Die Aufenthaltsbestimmungen einzuhalten, sei grundsätzlich nicht zu unterschätzen, mahnen die Kenner der Materie unisono. Sie raten Mittelständlern dringend, kompetente Partner immer dann mit an Bord zu holen, wenn Beschäftigte für eine gewisse Zeit im Ausland tätig sind. Selbst Trumpf-Experte Klein überträgt bestimmte Formalitäten lieber an spezialisierte Dienstleister, die auch neue Bestimmungen im Blick haben. Solche Gefahren gelte es zu managen, betont ebenfalls EY-Expertin Schindler. In den Unternehmen müssten sich beispielsweise Personal- und Steuerabteilung eng abstimmen, wenn Mitarbeiter im Ausland eingesetzt werden.
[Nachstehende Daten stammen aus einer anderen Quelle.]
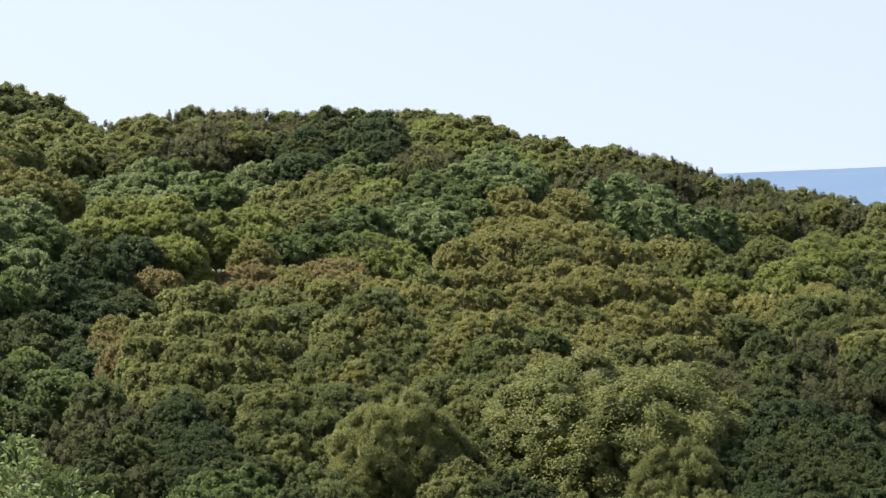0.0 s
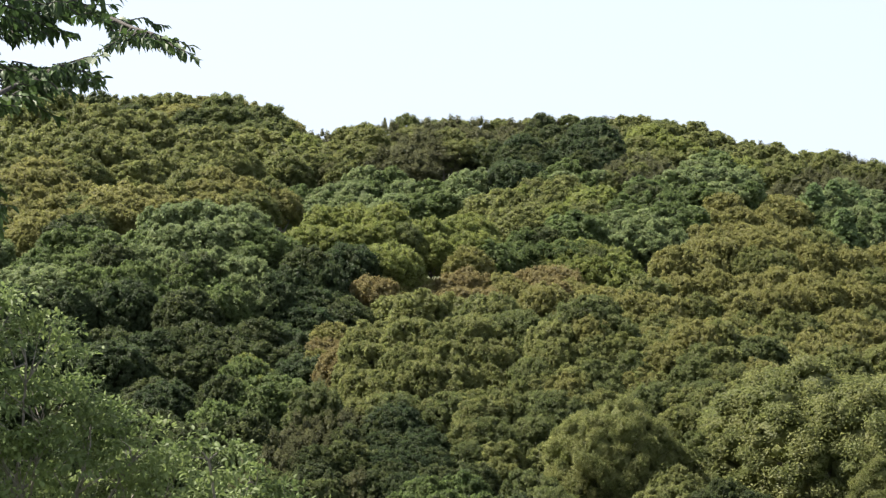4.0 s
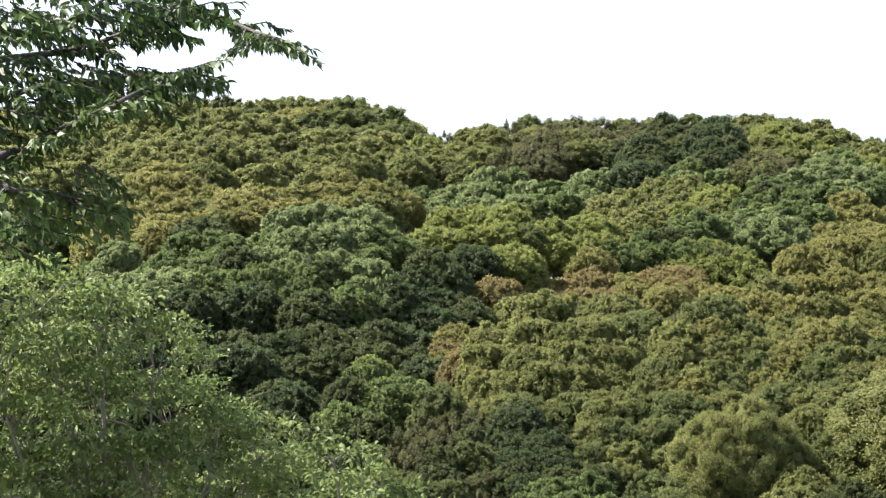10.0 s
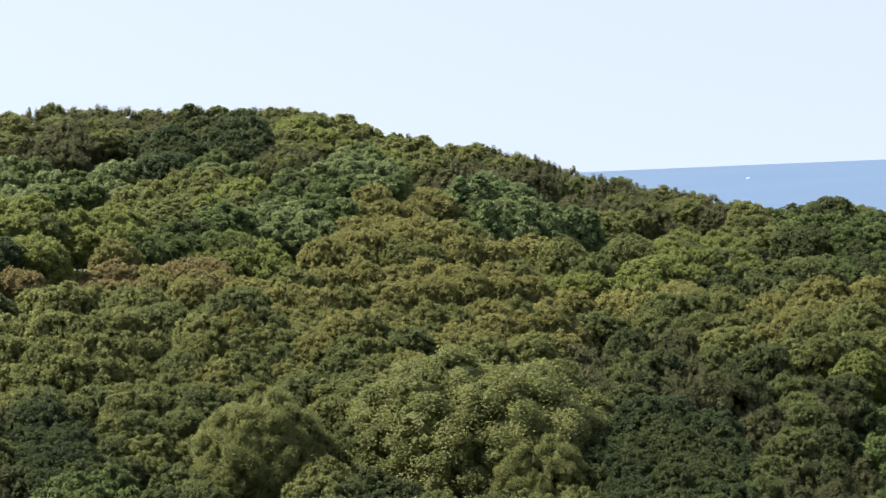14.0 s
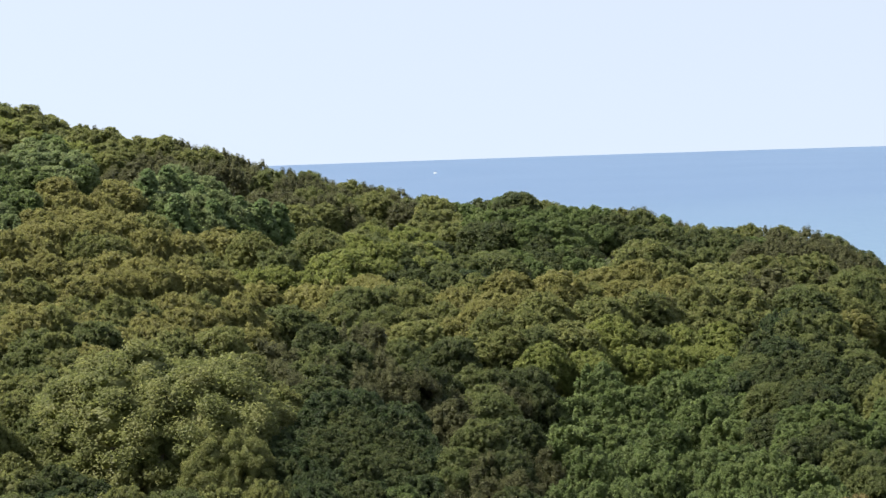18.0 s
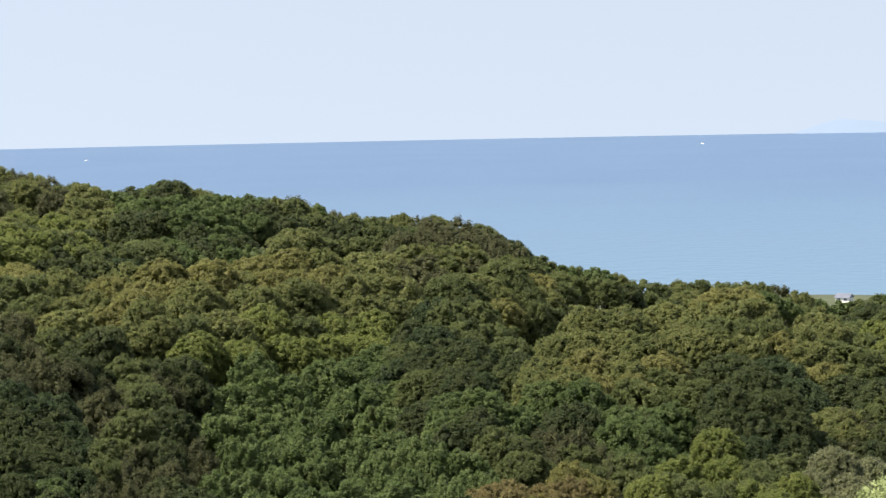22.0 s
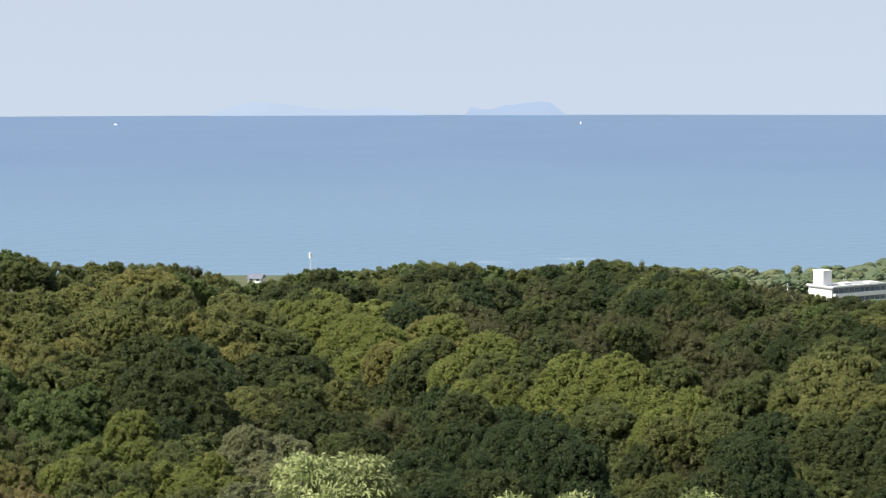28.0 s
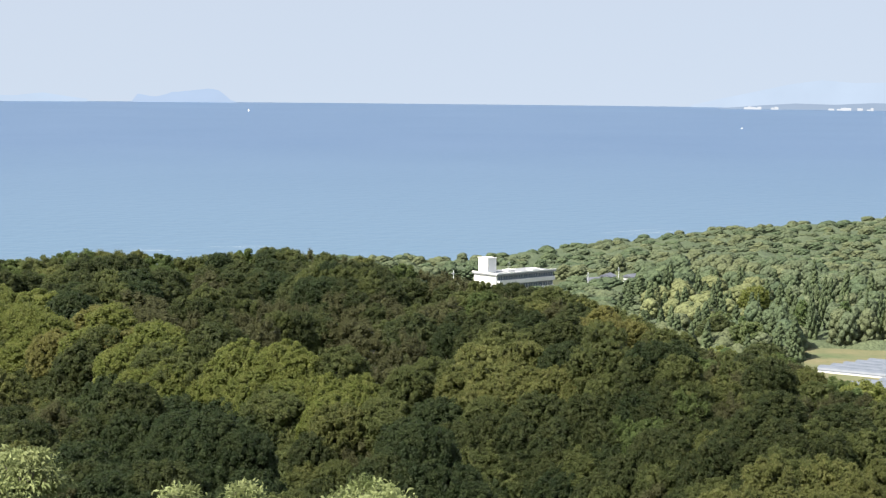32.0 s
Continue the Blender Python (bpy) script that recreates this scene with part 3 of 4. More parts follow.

Klein bestätigt, dass sich die Personalexperten bei Trumpf in diesen Fällen immer wieder intensiv mit den Steuerkollegen austauschen. So dürfen die deutschen Mitarbeiter beispielsweise nicht länger als ein halbes Jahr im Ausland tätig sein. Und die ausländische Tochter oder ein anderer Arbeitgeber vor Ort darf nicht die Vergütung übernehmen. Dennoch ist im Einzelfall genau zu prüfen, ob im Gastland nicht Sozialabgaben fällig werden, denn dazu gibt es keine pauschale Regel, an der man sich orientieren kann.

Die Experten sind sich einig. Sie raten den Unternehmen, die Auslandsaufenthalte Ihrer Beschäftigten klar zu regeln und jeweils eng mit Spezialisten abzustimmen. Welche Länder sind für Workation-Aufenthalte vorgesehen? Und wie lange sind Workation-Aufenthalte erlaubt? Welche Tätigkeiten dürfen ausgeführt werden? Sind bestimmte Personengruppen von vornherein ausgenommen? Gleichwohl bleibt im Einzelfall ein rechtliches Restrisiko, weil nicht alle Fragen eindeutig zu klären sind. Innerbetrieblich gelte es, Verantwortlichkeiten, Rollen und Prozesse festzulegen, erklärt EY-Expertin Schindler. Ein einfaches Kopieren von Programmen, die in anderen Unternehmen liefen, sei hochriskant, denn es gelte die individuelle Struktur des jeweiligen Betriebs zu berücksichtigen. Um eine Abfrage nationaler Regeln im Zielland kommt das Unternehmen oder der beauftragte Dienstleister im Zweifel nicht herum.

Im Zuge der Corona-Krise haben sich viele Länder bereits mit dem Thema Workation auseinandergesetzt und sogenannte „Remote Working Visa“ eingeführt. „Die schaffen einen legalen Rahmen für Beschäftigte, die für eine gewisse Zeit im Ausland arbeiten möchten. Wie genau die Rahmenbedingungen des Visums gestaltet sind, ist von Land zu Land unterschiedlich“, erklärt Schindler von EY. Doch auch der deutsche Fiskus hält so manche Tücke parat. So wurden in diesem Jahr die steuerentlastenden Bestimmungen per Verordnung zusammengestrichen. Das fällt einigen sonnenhungrigen Beschäftigten aber erst auf, wenn der nächste Steuerbescheid im Briefkasten liegt.